In the small Ohio town he now calls home, John encounters unexpected, life-changing events—his first love, powerful new abilities and a connection to the others who share his incredible destiny.

Imagine you are from a faraway planet called Lorien (seriously) but have been sent to Earth as a child to escape a race of ugly enemies called Mogadorians (stay with me) and that you rock up from town to town in the USA, trying to keep a low profile but drawing attention anyway because you look like an Ambercrombie and Fitch model and John Smith is the most obvious pseudonym of all time. You are Number Four, of nine, but the bad guys are tracking you all down and the first three are goners. You have a bodyguard called Henri who is fiercely protective and won’t let you do cool things like join high school sports teams and go out on dates with arty girls who wear berets and take photographs of everything. You’ve just had to move to Paradise, Ohio, which is really ironic because it’s a bit rubbish and rains a lot.

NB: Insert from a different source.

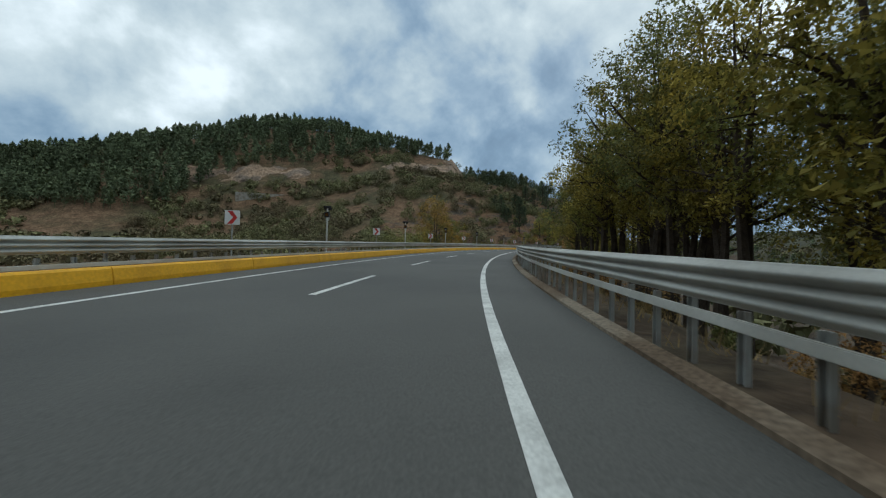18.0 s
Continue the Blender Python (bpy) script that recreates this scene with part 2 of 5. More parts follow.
GRAVEL = material("verge_gravel", (0.22, 0.165, 0.105), 0.95, vary=0.25, scale=0.6, grain=0.35, grain_scale=14, bump=0.8, second=(0.18, 0.14, 0.07), spot_scale=0.35, spec=0.1)
DRYGRASS = material("dry_grass", (0.36, 0.26, 0.12), 0.9, vary=0.3, scale=0.8, per_island=0.4, second=(0.22, 0.16, 0.07), spot_scale=0.5, spec=0.1, see=0.25)
FARSOIL = material("far_hill_turf", (0.046, 0.047, 0.027), 0.95, vary=0.3, scale=0.05, grain=0.35, grain_scale=0.6, second=(0.062, 0.053, 0.033), spot_scale=0.012, spec=0.1)
ROCK = material("scarp_rock", (0.300, 0.205, 0.135), 0.9, vary=0.3, scale=0.25, grain=0.4, grain_scale=0.9, bump=1.0, relief=0.5, second=(0.19, 0.145, 0.11), spot_scale=0.10, spec=0.15)
STONE = material("loose_stone", (0.22, 0.195, 0.165), 0.9, vary=0.2, scale=2.0, per_island=0.35, per_object=0.2, spec=0.15)
BARK = material("bark", (0.075, 0.058, 0.044), 0.95, vary=0.3, scale=3.0, grain=0.3, grain_scale=20, spec=0.1)
PINE = material("pine_needles", (0.085, 0.112, 0.060), 0.75, vary=0.35, scale=0.5, per_island=0.45, per_object=0.2, spec=0.2, see=0.15)
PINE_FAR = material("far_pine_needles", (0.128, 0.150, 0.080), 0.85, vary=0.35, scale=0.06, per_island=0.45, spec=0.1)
LEAF_GREEN = material("green_leaves", (0.178, 0.190, 0.060), 0.7, vary=0.35, scale=0.5, per_island=0.5, per_object=0.2, spec=0.2, see=0.26, second=(0.185, 0.165, 0.05), spot_scale=0.2)
LEAF_YELLOW = material("yellowing_leaves", (0.360, 0.285, 0.058), 0.7, vary=0.3, scale=0.5, per_island=0.5, per_object=0.2, spec=0.2, see=0.4, second=(0.18, 0.18, 0.045), spot_scale=0.3)
LEAF_GOLD = material("golden_leaves", (0.46, 0.33, 0.045), 0.7, vary=0.3, scale=0.5, per_island=0.5, spec=0.2, see=0.4, second=(0.22, 0.21, 0.04), spot_scale=0.3)
LEAF_OCHRE = material("ochre_leaves", (0.36, 0.22, 0.048), 0.7, vary=0.3, scale=0.5, per_island=0.5, spec=0.2, see=0.4, second=(0.17, 0.165, 0.045), spot_scale=0.35)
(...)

If this is all a bit of an information overload don’t worry, the audience of I Am Number Four will be right with you. This is a lot of exposition to shove into the first ten minutes of a film, especially one that is simultaneously trying to blow your mind with swooping camera shots and copious amounts of special effects at any given point. The producers have obviously gone for the Twi-hard demographic, with a tortured male lead (Alex Pettyfer) who must constantly tear himself away from whatever attachments he manages to form in each town because he will be putting his friends/lovers/pets in danger or inevitably his leg will start glowing bright blue. That never happened to Edward Cullen but he had that sparkly-in-sunlight thing to deal with. His romantic cohort Sarah Hart (Dianna Agron) lives up to her sweet and boring name but we are supposed to find her charming and interesting. She has a load of cameras and a strange website full of pictures of her classmates – she claims no-one likes her anymore because her popular ex-boyfriend turned everyone against her, but make your own mind up.

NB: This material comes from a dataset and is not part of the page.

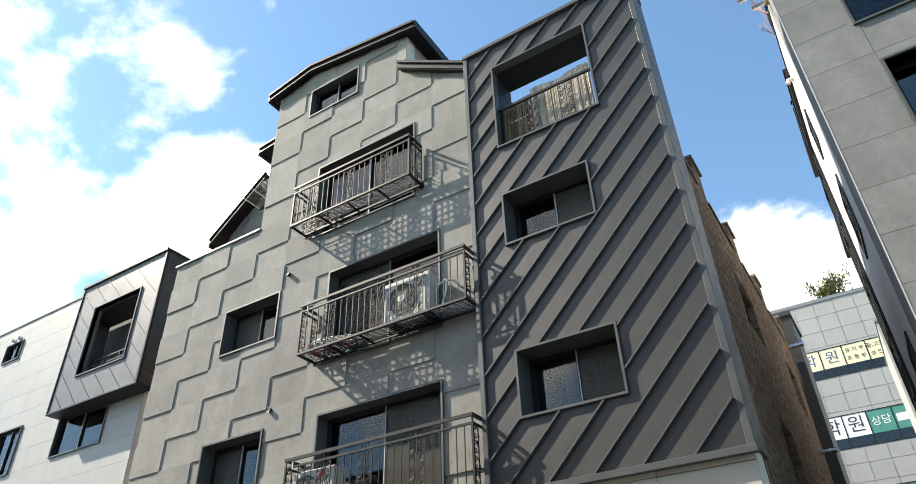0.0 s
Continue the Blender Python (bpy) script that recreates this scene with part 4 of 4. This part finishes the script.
for p, q in ((10.38, 11.5), (12.18, 14.15), (14.83, 16.7), (17.38, 19.25)):
    rail = thing("wall_railing", (XQ - 0.1, (p + q) / 2, ZT), "black railing with crossed wires between brick piers", "railing", "flank railings")
    for z in (9.28, 9.62, 9.82):
        under(rail, part("rail", bar((XQ - 0.1, p, z), (XQ - 0.1, q, z), 0.03, 0.04), IRON, None))
    for y in (p + 0.05, (p + q) / 2, q - 0.05):
        under(rail, part("post", bar((XQ - 0.1, y, ZT + 0.03), (XQ - 0.1, y, 9.83), 0.035), IRON, None))
    k = 0
    while p + k * 0.16 + 0.2 < q:
        y = p + k * 0.16
        under(rail, part("wire", bar((XQ - 0.1, y, 9.30), (XQ - 0.1, y + 0.2, 9.60), 0.006), STEEL, None))
        under(rail, part("wire", bar((XQ - 0.1, y + 0.2, 9.30), (XQ - 0.1, y, 9.60), 0.006), STEEL, None))
        k += 1
# rainwater pipe with its hopper
pipe, add = tray("rain_pipe", "steel rainwater pipe with a square hopper on the brick wall", "pipe", (XQ, 11.0, 0.0))
bm = bmesh.new()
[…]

The aforementioned Mogadorians look like extras from Buffy the Vampire Slayer and could not be more ‘evil’ if they tried, in the most unthreatening way imaginable. There’s a dog that turns into a huge alien dog, which is somehow meant to be a surprise, slightly ruined because the dog had previously been a lizard or some kind of gecko. There’s a nerdy best friend who is such a stereotype he points it out himself within ten seconds of his first appearance. Number Six (Teresa Palmer) is a tough gal who is there because they couldn’t convincingly get boring Sarah into any leather outfits, although she does get the best line of the film – “Red Bull is for pussies”.

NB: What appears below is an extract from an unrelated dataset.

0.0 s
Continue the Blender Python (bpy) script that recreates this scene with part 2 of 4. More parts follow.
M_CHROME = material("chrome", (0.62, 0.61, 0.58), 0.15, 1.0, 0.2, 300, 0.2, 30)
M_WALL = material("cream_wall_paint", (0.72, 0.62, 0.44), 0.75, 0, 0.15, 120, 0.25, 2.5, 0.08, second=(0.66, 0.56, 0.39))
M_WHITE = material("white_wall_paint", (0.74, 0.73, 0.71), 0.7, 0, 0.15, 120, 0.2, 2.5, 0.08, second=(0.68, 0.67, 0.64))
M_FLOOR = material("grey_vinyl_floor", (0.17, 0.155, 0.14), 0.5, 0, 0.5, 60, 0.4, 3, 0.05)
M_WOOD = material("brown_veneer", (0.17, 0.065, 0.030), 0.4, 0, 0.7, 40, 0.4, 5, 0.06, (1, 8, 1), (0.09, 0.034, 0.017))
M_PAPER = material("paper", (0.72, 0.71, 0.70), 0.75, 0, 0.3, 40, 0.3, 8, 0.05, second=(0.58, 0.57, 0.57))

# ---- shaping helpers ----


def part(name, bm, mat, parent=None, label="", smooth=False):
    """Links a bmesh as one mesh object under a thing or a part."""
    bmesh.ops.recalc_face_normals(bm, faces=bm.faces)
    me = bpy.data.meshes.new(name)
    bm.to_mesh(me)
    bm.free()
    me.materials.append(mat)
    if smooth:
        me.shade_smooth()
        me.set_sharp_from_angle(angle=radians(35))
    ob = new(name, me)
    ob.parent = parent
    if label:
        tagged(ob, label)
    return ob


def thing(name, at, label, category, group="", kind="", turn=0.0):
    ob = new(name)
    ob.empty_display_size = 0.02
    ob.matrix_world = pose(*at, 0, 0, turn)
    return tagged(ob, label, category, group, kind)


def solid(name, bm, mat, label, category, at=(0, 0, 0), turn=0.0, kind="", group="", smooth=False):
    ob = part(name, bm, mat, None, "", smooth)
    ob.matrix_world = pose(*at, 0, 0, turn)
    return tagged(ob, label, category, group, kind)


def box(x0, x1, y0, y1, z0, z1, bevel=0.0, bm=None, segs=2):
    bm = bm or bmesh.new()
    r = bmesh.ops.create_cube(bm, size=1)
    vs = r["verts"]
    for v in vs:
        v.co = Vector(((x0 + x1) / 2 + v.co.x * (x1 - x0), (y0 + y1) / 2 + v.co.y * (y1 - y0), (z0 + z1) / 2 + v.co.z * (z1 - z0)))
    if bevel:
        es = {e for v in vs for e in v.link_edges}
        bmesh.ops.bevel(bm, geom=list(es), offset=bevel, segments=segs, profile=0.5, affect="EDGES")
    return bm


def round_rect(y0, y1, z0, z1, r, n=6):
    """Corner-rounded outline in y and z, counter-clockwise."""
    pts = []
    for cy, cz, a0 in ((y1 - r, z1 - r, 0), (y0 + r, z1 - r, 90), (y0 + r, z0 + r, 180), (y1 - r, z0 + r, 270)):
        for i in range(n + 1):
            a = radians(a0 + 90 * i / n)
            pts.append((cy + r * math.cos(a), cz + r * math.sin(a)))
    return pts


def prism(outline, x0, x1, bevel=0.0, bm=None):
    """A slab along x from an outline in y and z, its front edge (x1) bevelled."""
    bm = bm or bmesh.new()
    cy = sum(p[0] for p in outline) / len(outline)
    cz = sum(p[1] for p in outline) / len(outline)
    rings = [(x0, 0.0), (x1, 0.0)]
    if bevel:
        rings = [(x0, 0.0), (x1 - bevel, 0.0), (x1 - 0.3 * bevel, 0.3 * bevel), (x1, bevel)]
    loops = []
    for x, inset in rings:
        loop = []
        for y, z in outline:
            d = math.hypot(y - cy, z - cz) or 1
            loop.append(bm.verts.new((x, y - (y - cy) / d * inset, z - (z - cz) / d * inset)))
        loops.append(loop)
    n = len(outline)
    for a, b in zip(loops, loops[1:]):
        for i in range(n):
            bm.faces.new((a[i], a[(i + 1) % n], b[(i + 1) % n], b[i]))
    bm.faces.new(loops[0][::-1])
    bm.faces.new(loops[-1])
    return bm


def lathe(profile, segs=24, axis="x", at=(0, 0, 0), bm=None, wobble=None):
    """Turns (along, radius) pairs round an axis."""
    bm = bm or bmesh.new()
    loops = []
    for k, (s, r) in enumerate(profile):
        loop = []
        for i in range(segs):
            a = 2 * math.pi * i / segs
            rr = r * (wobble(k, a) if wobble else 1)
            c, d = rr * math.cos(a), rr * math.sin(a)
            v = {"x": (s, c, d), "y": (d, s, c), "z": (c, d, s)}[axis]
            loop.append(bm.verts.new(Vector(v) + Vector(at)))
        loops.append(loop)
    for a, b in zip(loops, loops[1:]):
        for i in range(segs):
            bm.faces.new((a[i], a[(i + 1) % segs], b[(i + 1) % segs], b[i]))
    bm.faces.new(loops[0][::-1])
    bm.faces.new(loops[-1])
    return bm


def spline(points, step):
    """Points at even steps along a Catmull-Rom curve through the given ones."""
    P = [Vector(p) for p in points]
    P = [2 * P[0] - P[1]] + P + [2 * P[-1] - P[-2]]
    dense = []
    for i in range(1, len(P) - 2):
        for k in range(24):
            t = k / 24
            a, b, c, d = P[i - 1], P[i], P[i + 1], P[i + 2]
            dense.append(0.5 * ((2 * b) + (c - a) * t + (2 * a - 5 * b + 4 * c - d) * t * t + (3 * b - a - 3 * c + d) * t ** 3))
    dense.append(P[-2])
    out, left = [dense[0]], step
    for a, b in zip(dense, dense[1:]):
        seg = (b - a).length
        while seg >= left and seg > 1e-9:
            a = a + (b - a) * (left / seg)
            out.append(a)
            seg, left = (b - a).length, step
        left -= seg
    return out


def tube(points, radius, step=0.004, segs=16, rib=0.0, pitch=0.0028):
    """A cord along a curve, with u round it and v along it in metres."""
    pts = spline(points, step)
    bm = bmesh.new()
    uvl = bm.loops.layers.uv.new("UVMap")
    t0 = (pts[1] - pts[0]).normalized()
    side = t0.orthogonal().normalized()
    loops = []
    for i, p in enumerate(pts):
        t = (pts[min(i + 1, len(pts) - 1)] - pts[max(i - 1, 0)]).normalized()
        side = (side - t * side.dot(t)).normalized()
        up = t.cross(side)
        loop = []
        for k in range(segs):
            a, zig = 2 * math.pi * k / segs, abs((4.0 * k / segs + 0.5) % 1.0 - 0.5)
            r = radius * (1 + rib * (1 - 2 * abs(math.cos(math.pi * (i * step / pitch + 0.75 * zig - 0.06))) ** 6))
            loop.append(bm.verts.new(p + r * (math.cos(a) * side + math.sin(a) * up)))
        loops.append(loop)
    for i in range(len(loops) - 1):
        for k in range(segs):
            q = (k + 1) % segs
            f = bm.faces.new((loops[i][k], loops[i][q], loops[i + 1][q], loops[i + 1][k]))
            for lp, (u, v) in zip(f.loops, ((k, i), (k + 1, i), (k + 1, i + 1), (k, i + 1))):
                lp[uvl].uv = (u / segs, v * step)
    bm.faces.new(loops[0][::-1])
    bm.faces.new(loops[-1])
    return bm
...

Despite all of this, I Am Number Four is actually very watchable. Timothy Olyphant (as Henri) and Palmer both flesh out their one-dimensional characters well, and the gaudy effects work. Somehow the entire film shamelessly hangs together from the exposition heavy start to the non-ending, and manages to hold back from being ‘so bad it’s good’. It’s silly but good with it, and refrains from falling into total parody or shoving self-awareness down your throat, although suspension of disbelief is a must. But if you hate Twilight, teen romance, anything featuring incredibly attractive or hideously deformed aliens (no room for middle ground here) or positive portrayals of pretentious amateur photography, give this a miss.